* Task to complete *
Your task is to copy the listing exactly. Drop any pictures from the copy.

* Information provided *
------------------------

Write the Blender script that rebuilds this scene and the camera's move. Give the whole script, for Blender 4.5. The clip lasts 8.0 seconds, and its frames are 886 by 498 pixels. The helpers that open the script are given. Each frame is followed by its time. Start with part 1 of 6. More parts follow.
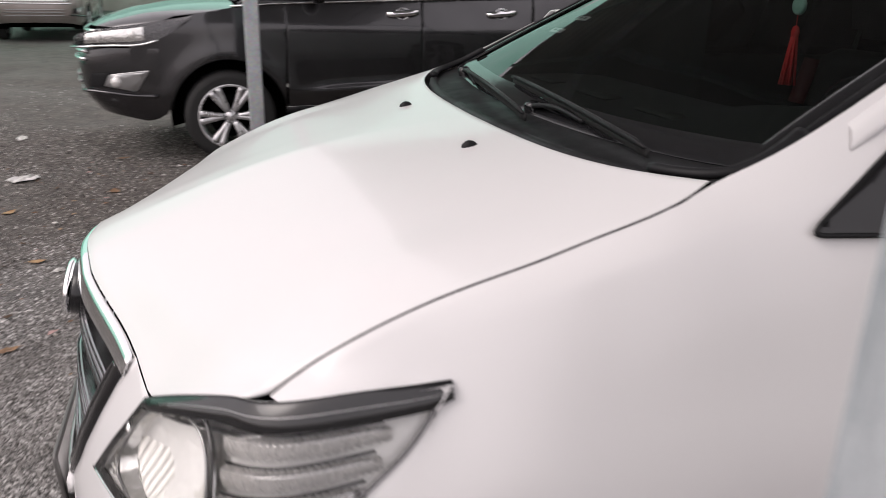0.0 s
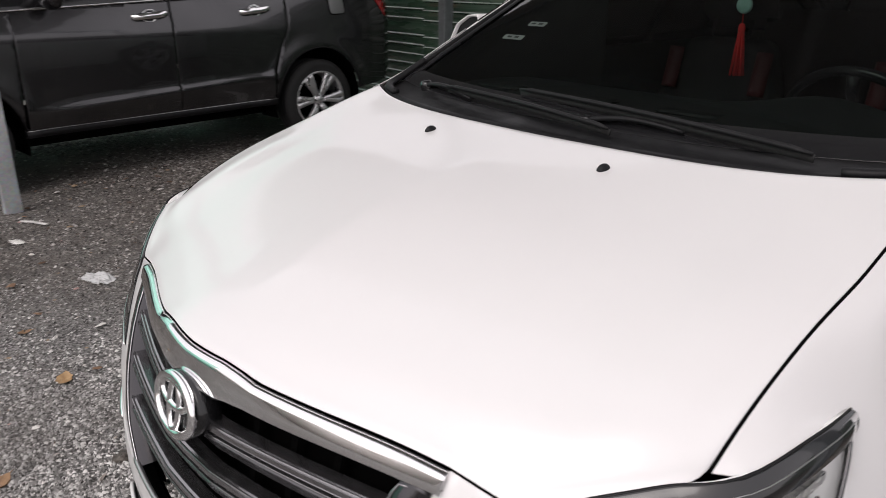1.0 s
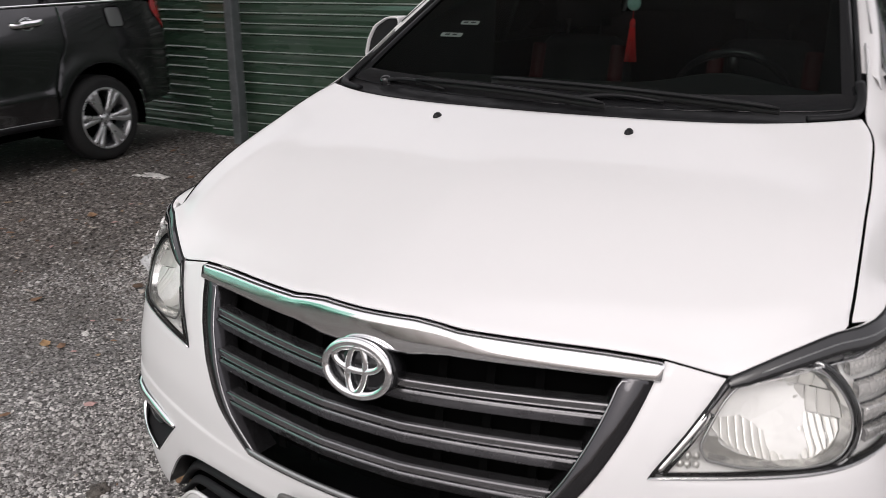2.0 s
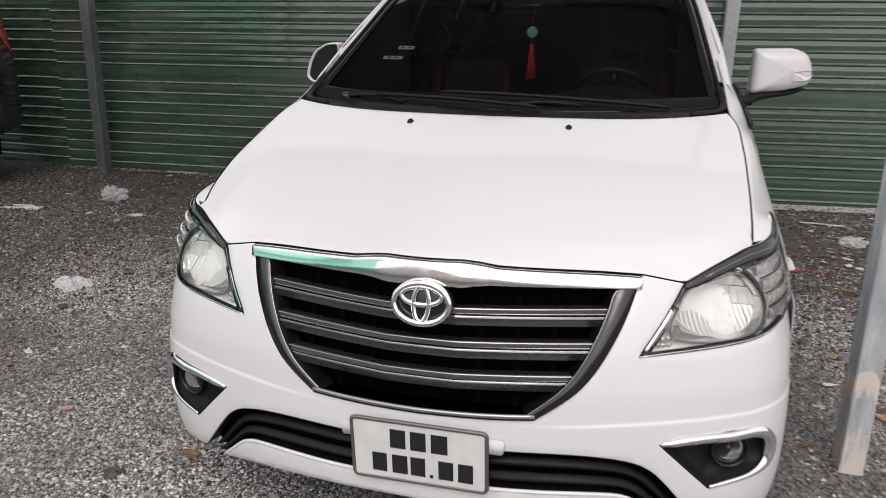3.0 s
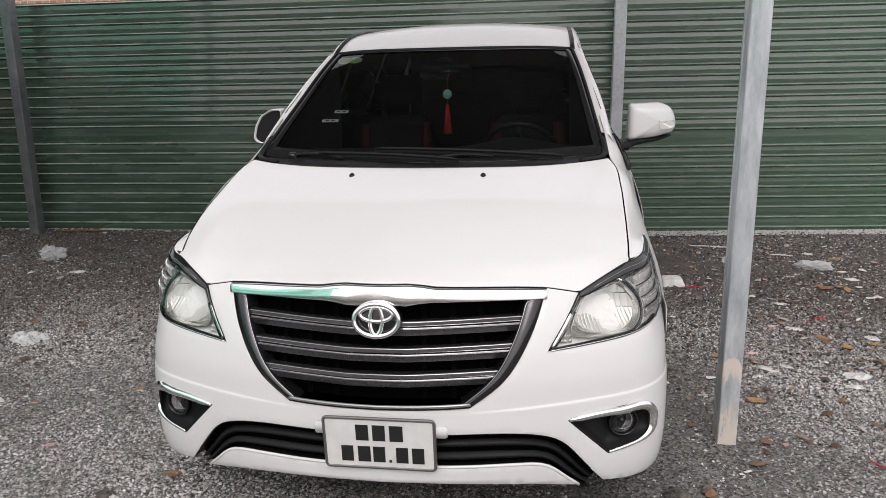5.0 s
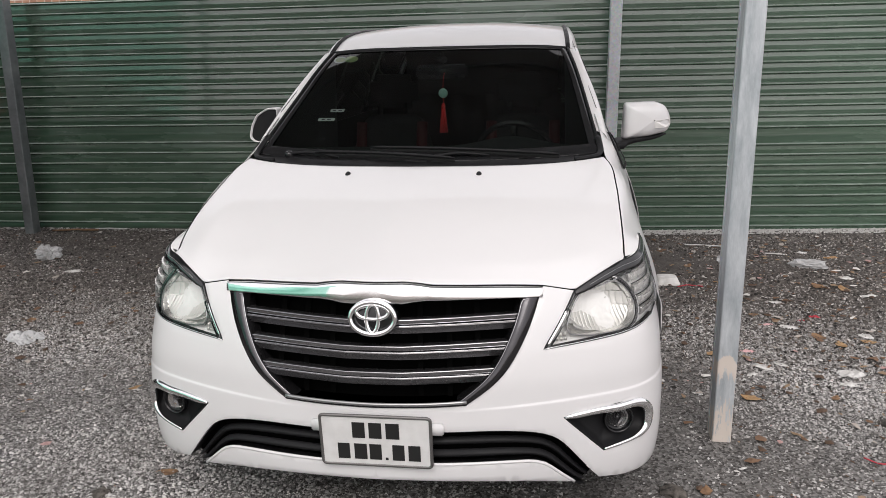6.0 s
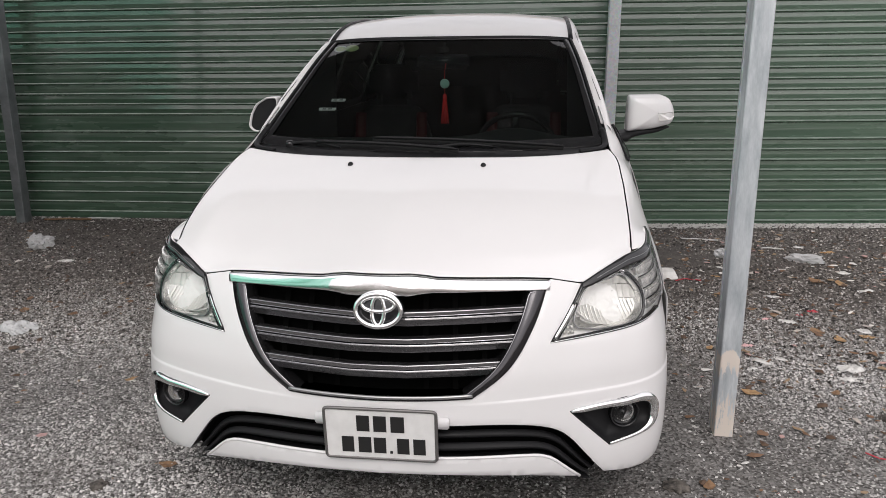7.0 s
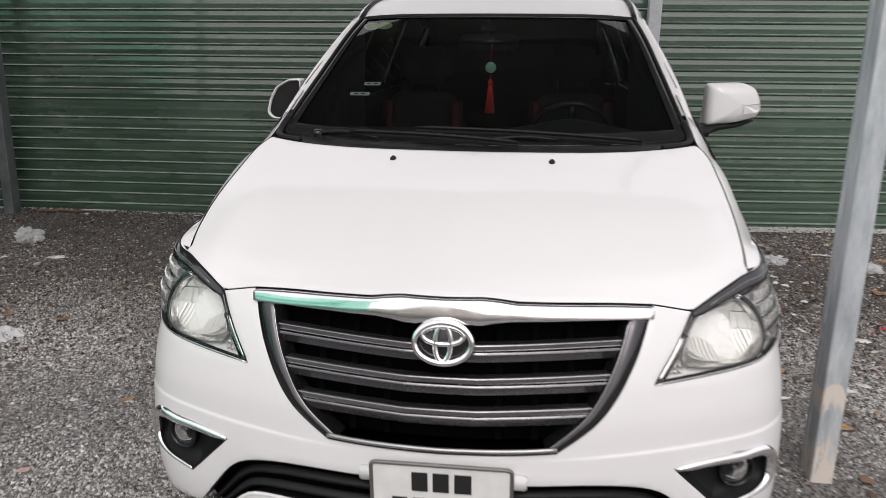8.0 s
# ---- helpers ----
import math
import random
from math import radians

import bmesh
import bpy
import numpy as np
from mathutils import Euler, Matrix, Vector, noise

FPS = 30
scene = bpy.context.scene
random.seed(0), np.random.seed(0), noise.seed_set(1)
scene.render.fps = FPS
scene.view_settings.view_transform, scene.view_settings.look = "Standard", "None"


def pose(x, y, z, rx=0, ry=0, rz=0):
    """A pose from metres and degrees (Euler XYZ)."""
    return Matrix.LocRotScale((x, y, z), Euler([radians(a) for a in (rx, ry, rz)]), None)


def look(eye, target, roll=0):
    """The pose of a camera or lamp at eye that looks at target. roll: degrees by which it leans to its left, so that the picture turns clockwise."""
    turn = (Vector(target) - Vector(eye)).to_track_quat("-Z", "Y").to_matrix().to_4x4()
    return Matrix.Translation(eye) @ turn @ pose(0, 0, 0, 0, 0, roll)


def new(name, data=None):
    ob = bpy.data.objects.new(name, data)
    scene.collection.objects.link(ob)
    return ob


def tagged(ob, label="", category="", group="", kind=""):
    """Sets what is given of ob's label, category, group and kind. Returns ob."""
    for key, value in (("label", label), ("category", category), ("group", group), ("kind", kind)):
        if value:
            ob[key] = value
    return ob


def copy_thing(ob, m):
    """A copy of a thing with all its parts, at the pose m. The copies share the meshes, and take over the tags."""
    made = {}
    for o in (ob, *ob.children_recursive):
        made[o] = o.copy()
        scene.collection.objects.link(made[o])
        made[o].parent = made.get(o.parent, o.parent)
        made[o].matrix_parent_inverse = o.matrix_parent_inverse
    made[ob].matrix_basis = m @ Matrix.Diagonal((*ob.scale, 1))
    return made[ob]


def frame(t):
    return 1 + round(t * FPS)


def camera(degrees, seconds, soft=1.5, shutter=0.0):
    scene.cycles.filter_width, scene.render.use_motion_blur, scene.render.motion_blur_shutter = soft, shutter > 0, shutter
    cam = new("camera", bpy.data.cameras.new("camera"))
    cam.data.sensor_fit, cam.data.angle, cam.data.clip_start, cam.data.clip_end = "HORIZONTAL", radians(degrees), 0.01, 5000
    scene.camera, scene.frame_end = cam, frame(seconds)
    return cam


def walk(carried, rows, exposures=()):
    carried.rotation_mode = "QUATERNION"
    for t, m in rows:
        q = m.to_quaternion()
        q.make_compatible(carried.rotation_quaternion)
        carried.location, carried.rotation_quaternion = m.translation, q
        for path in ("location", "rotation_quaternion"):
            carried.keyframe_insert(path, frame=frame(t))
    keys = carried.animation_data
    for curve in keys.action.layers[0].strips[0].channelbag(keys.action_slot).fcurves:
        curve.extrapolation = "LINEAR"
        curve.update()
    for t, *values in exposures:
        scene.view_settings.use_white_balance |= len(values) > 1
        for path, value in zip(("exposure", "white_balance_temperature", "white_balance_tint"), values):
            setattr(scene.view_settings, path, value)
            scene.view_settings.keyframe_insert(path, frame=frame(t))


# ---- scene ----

------------------------

* Final result *
Write the Blender script that rebuilds this scene and the camera's move. Give the whole script, for Blender 4.5. The clip lasts 8.0 seconds, and its frames are 886 by 498 pixels. The helpers that open the script are given. Each frame is followed by its time. Start with part 1 of 6. More parts follow.
0.0 s
1.0 s
2.0 s
3.0 s
5.0 s
6.0 s
7.0 s
8.0 s
# ---- helpers ----
import math
import random
from math import radians

import bmesh
import bpy
import numpy as np
from mathutils import Euler, Matrix, Vector, noise

FPS = 30
scene = bpy.context.scene
random.seed(0), np.random.seed(0), noise.seed_set(1)
scene.render.fps = FPS
scene.view_settings.view_transform, scene.view_settings.look = "Standard", "None"


def pose(x, y, z, rx=0, ry=0, rz=0):
    """A pose from metres and degrees (Euler XYZ)."""
    return Matrix.LocRotScale((x, y, z), Euler([radians(a) for a in (rx, ry, rz)]), None)


def look(eye, target, roll=0):
    """The pose of a camera or lamp at eye that looks at target. roll: degrees by which it leans to its left, so that the picture turns clockwise."""
    turn = (Vector(target) - Vector(eye)).to_track_quat("-Z", "Y").to_matrix().to_4x4()
    return Matrix.Translation(eye) @ turn @ pose(0, 0, 0, 0, 0, roll)


def new(name, data=None):
    ob = bpy.data.objects.new(name, data)
    scene.collection.objects.link(ob)
    return ob


def tagged(ob, label="", category="", group="", kind=""):
    """Sets what is given of ob's label, category, group and kind. Returns ob."""
    for key, value in (("label", label), ("category", category), ("group", group), ("kind", kind)):
        if value:
            ob[key] = value
    return ob


def copy_thing(ob, m):
    """A copy of a thing with all its parts, at the pose m. The copies share the meshes, and take over the tags."""
    made = {}
    for o in (ob, *ob.children_recursive):
        made[o] = o.copy()
        scene.collection.objects.link(made[o])
        made[o].parent = made.get(o.parent, o.parent)
        made[o].matrix_parent_inverse = o.matrix_parent_inverse
    made[ob].matrix_basis = m @ Matrix.Diagonal((*ob.scale, 1))
    return made[ob]


def frame(t):
    return 1 + round(t * FPS)


def camera(degrees, seconds, soft=1.5, shutter=0.0):
    scene.cycles.filter_width, scene.render.use_motion_blur, scene.render.motion_blur_shutter = soft, shutter > 0, shutter
    cam = new("camera", bpy.data.cameras.new("camera"))
    cam.data.sensor_fit, cam.data.angle, cam.data.clip_start, cam.data.clip_end = "HORIZONTAL", radians(degrees), 0.01, 5000
    scene.camera, scene.frame_end = cam, frame(seconds)
    return cam


def walk(carried, rows, exposures=()):
    carried.rotation_mode = "QUATERNION"
    for t, m in rows:
        q = m.to_quaternion()
        q.make_compatible(carried.rotation_quaternion)
        carried.location, carried.rotation_quaternion = m.translation, q
        for path in ("location", "rotation_quaternion"):
            carried.keyframe_insert(path, frame=frame(t))
    keys = carried.animation_data
    for curve in keys.action.layers[0].strips[0].channelbag(keys.action_slot).fcurves:
        curve.extrapolation = "LINEAR"
        curve.update()
    for t, *values in exposures:
        scene.view_settings.use_white_balance |= len(values) > 1
        for path, value in zip(("exposure", "white_balance_temperature", "white_balance_tint"), values):
            setattr(scene.view_settings, path, value)
            scene.view_settings.keyframe_insert(path, frame=frame(t))


# ---- scene ----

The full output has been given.